I was shocked. Me? The paragon of Black female ‘respectability’? (Don’t laugh.) That was like calling the Queen a stable boy! Of course, I blocked this fool without response. There is no dialoguing with a person of limited mental faculties. I’ve held more intelligent conversations with a cactus.

His tweet reminded me of those afternoons I spent walking home from school, dreading the portion where I had to stroll by a group of men/boys that routinely sat on a certain wall cat-calling and harassing my friends and I. After a stressful day of classes, this only compounded my distress.

In calling me a “bed wench”, he managed to do the miraculous:

  • He proved that he cannot/did not read the article.
  • Dismisses the very real tension that all women feel when they are harassed, sexually and otherwise.
  • He proved that rape culture is very alive and well.
  • Lost the opportunity to engage with a very witty woman. (And yes, I mean me!)

The term “bed wench” as it applies to Black women is about as low as you can take a woman.
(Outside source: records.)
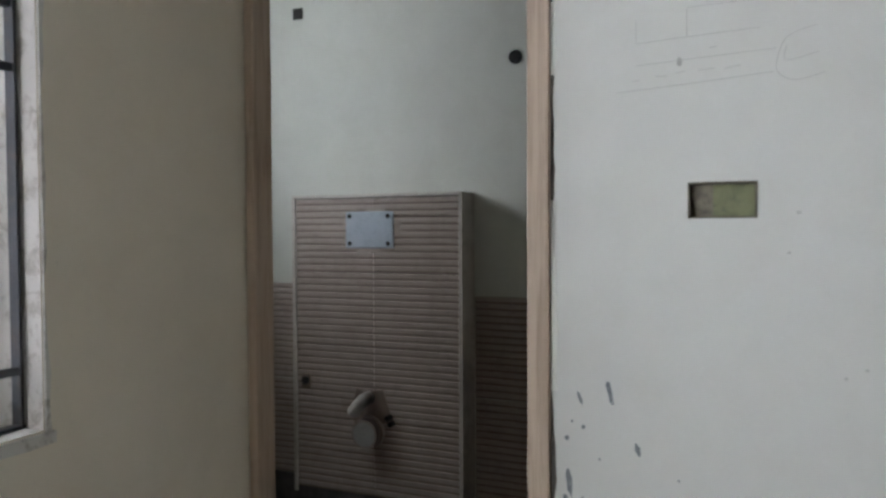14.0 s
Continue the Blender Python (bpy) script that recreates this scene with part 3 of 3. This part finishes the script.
def lumpy(u0, u1, z0, z1, axis, at, out, low, high, seed):
    """Mortar pressed into a box: an uneven face that falls from depth low to high along the box."""
    bm = bmesh.new()
    nu, nz = 14, 8
    rows = []
    for i in range(nu + 1):
        row = []
        for k in range(nz + 1):
            u, z = u0 + (u1 - u0) * i / nu, z0 + (z1 - z0) * k / nz
            d = at - out * (low + (high - low) * i / nu + 0.006 * noise.noise((u * 40, z * 40, seed)))
            row.append(bm.verts.new((u, d, z) if axis == "x" else (d, u, z)))
        rows.append(row)
    for i in range(nu):
        for k in range(nz):
            bm.faces.new((rows[i][k], rows[i + 1][k], rows[i + 1][k + 1], rows[i][k + 1]))
    return bm


box1 = wall_box("switch_box", "switch box filled with brown mortar in grey plaster", TAPED, "x", Y1, -1, M_OPEN, 0.035, "switch box")
part("mortar", lumpy(0.409, 0.57, 1.234, 1.294, "x", Y1, -1, 0.008, 0.008, 1), M_TAPE, box1, "brown mortar fill", True)
part("mortar", lumpy(0.57, 0.605, 1.234, 1.294, "x", Y1, -1, 0.016, 0.022, 2), M_TAPE, box1, smooth=True)
box2 = wall_box("socket_box", "open zinc socket box with loose black cable ends", SOCKET, "x", Y1, -1, M_STEEL)
YS = Y1 + 0.036
part("mortar", blot(1.35, 0.83, 0.03, 0.035, 0.2, rng, "x", YS, -0.006), M_STEEL, box2)
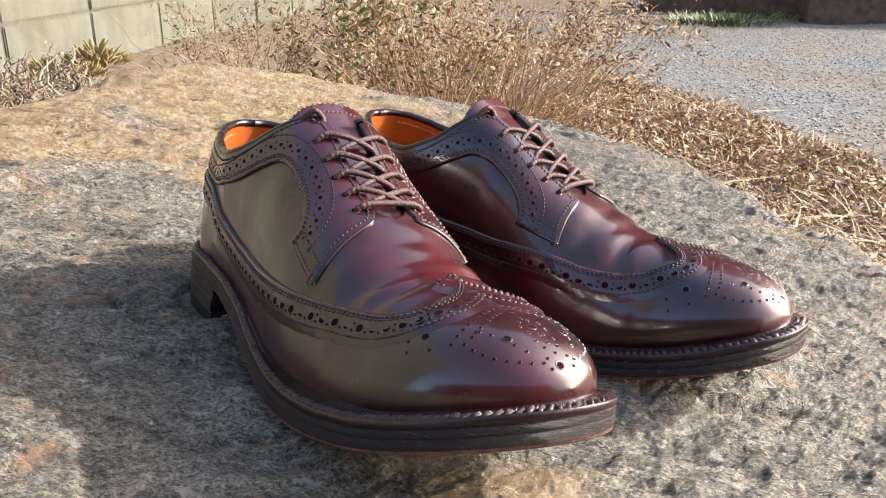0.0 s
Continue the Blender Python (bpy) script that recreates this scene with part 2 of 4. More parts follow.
def wall_material():
    m, n, l, b = material("painted_block", 0.8)
    t = noise_node(n, l, 7.0, 7, 0.62, distort=1.0)
    o = n.new("ShaderNodeObjectInfo")
    r = ramp(n, l, t.outputs["Fac"], [(0.3, (0.095, 0.092, 0.070)), (0.5, (0.128, 0.124, 0.097)), (0.72, (0.158, 0.153, 0.123))])
    v = ramp(n, l, o.outputs["Random"], [(0.0, (0.86, 0.86, 0.84)), (1.0, (1, 1, 1))])
    st = noise_node(n, l, 5.0, 5, 0.6, stretch=(3, 3, 0.5))
    col = mix(n, l, 0.9, r.outputs[0], v.outputs[0], "MULTIPLY")
    col = mix(n, l, 0.5, col, ramp(n, l, st.outputs["Fac"], [(0.35, (0.62, 0.58, 0.46)), (0.55, (1, 1, 1))]).outputs[0], "MULTIPLY")
    l.new(col, b.inputs["Base Color"])
    bump(n, l, b, noise_node(n, l, 90.0, 6, 0.7).outputs["Fac"], 0.35, 0.003)
    return m


WALL = wall_material()

# ---- structure ----
def mesh_object(name, verts, faces, mat, parent=None, smooth=True):
    me = bpy.data.meshes.new(name)
    me.from_pydata([tuple(p) for p in verts], [], [tuple(f) for f in faces])
    me.update()
    if smooth:
        me.shade_smooth()
    me.materials.append(mat)
    ob = new(name, me)
    ob.parent = parent
    return ob


def fast_mesh(name, verts, quads, mat, smooth=True):
    """A mesh from arrays of vertices and of faces that all have as many corners."""
    me = bpy.data.meshes.new(name)
    verts, quads = np.asarray(verts, np.float32), np.asarray(quads, np.int32)
    k = quads.shape[1]
    me.vertices.add(len(verts))
    me.vertices.foreach_set("co", verts.ravel())
    me.loops.add(quads.size)
    me.loops.foreach_set("vertex_index", quads.ravel())
    me.polygons.add(len(quads))
    me.polygons.foreach_set("loop_start", np.arange(len(quads), dtype=np.int32) * k)
    me.update(calc_edges=True)
    me.validate()
    if smooth:
        me.shade_smooth()
    me.materials.append(mat)
    return new(name, me)


def grid_faces(nu, nv, close_u=False, close_v=False, flip=False):
    out = []
    for i in range(nu if close_u else nu - 1):
        for j in range(nv if close_v else nv - 1):
            a, b = i * nv + j, ((i + 1) % nu) * nv + j
            c, d = ((i + 1) % nu) * nv + (j + 1) % nv, i * nv + (j + 1) % nv
            out.append((a, d, c, b) if flip else (a, b, c, d))
    return out


RNG = np.random.RandomState(7)
LATTICE = RNG.rand(256, 256)


def vnoise(x, y, shift=0):
    """Smooth noise of 0 to 1 on a unit lattice."""
    x, y = np.asarray(x, float) + 37.3 * shift, np.asarray(y, float) + 17.9 * shift
    i, j = np.floor(x).astype(int), np.floor(y).astype(int)
    a, b = x - i, y - j
    a, b = a * a * (3 - 2 * a), b * b * (3 - 2 * b)
    n = lambda p, q: LATTICE[p % 256, q % 256]
    return n(i, j) * (1 - a) * (1 - b) + n(i + 1, j) * a * (1 - b) + n(i, j + 1) * (1 - a) * b + n(i + 1, j + 1) * a * b


def fbm(x, y, octaves=5, shift=0, gain=0.5):
    out, amp, tot = 0, 1.0, 0
    for k in range(octaves):
        out, tot = out + amp * vnoise(x * 2 ** k, y * 2 ** k, shift + k), tot + amp
        amp *= gain
    return out / tot


def ease(x, a, b):
    t = np.clip((np.asarray(x, float) - a) / (b - a), 0, 1)
    return t * t * (3 - 2 * t)


# the boulder's outline in plan, round its middle
ROCK_MID = np.array([-0.10, 0.50])
OUTLINE = np.array([(0.41, 0.70), (0.375, 0.85), (0.29, 1.12), (0.12, 1.34), (-0.12, 1.42), (-0.28, 1.46), (-0.40, 1.42), (-0.49, 1.27), (-0.47, 1.08), (-0.50, 0.96), (-0.585, 0.78),
                    (-0.72, 0.55), (-0.74, 0.20), (-0.55, -0.20), (-0.10, -0.38), (0.32, -0.22), (0.45, 0.15), (0.44, 0.45)])
_d = OUTLINE - ROCK_MID
_a, _r = np.arctan2(_d[:, 1], _d[:, 0]), np.hypot(_d[:, 0], _d[:, 1])
_o = np.argsort(_a)
ANGLES, RADII = np.r_[_a[_o] - 2 * math.pi, _a[_o], _a[_o] + 2 * math.pi], np.tile(_r[_o], 3)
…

Bitch, whore, c*nt…none of these can hold a candle to the shame and torture implicit in that word. As the MOM Squad knows, I love to read/watch/hear about anything that has to do with slavery and the colonial era. It informs me on how I live my life today and how I instruct my children.

I once read a slave narrative about a runaway woman, who had her breasts torn from her flesh by the hounds after they had prevailed upon her. Among other things, she was being forced to breed with one of the male slaves on the plantation. When she refused, she was whipped and made to breed with (read raped by) this particular buck all the same.

Don’t forget: Black men were called “bucks” in those days. Women were wenches.

Rape was not just something that White men meted out on our women. Black men were also forced to rape us as well. My best friend did a search on her family’s lineage, and discovered that two of her male ancestors were used as breeding stock and fathered 100 children between the two of them.

100 kids.

Sold, and probably re-sold, and never knowing their Daddy because he was used as an instrument of rape.

And this guy has the nerve to go ahead and harass and call me a bed wench because I have the gall to point out the very thing he and his ilk are – ironically – guilty of? I have no time to nurse your delicate ego!

I really wanted to use this example for a post I was planning to do on America’s pervasive rape culture, but I guess it applies now.

I didn’t touch #YouOKSis initially because I didn’t think I needed to. I didn’t think it applied to me. I live in white bread Roswell. I am familiar with the majority of the Black folks I regularly interact with. Most of us moved up here because we want no parts of the very ugliness that #YouOKSis has brought out in Black men and women alike. We have not dealt with the issues of our ancient and recent past, and it’s showing. However, as I just said two seconds ago, NO ONE has time to nurse a Black man’s ego because he got shut down after asking “when he can hit dat” or hollering “ ‘ey, shawty, ‘ey ‘ey ‘ey!” while he begs for change to get on the MARTA.

In that regard, I suppose I should thank Mr. Bed Wench Intimidator (as he calls himself), because he has shown that this is not an issue I can insulate myself of my children from. We are not immune. His actions prove that there is still so much work needed to be done in raising a better caliber of Black male. One who is intelligent and informed about his culture’s past. One who does not stoop to insulting and harassing women whom he has no kinship to or relationship with…and even if he did, would have enough self-respect not to do so anyway. I really thought we had come a little farther than that; like certain things were a given – i.e. don’t chew gum during a job interview, and don’t call Black women bed wenches (unless she’s willfully and gainfully employed as one).

Feminista Jones, the originator of hashtag, was kind enough to check in on me.

femjones Yes. I am fine. A little stunned, but just fine.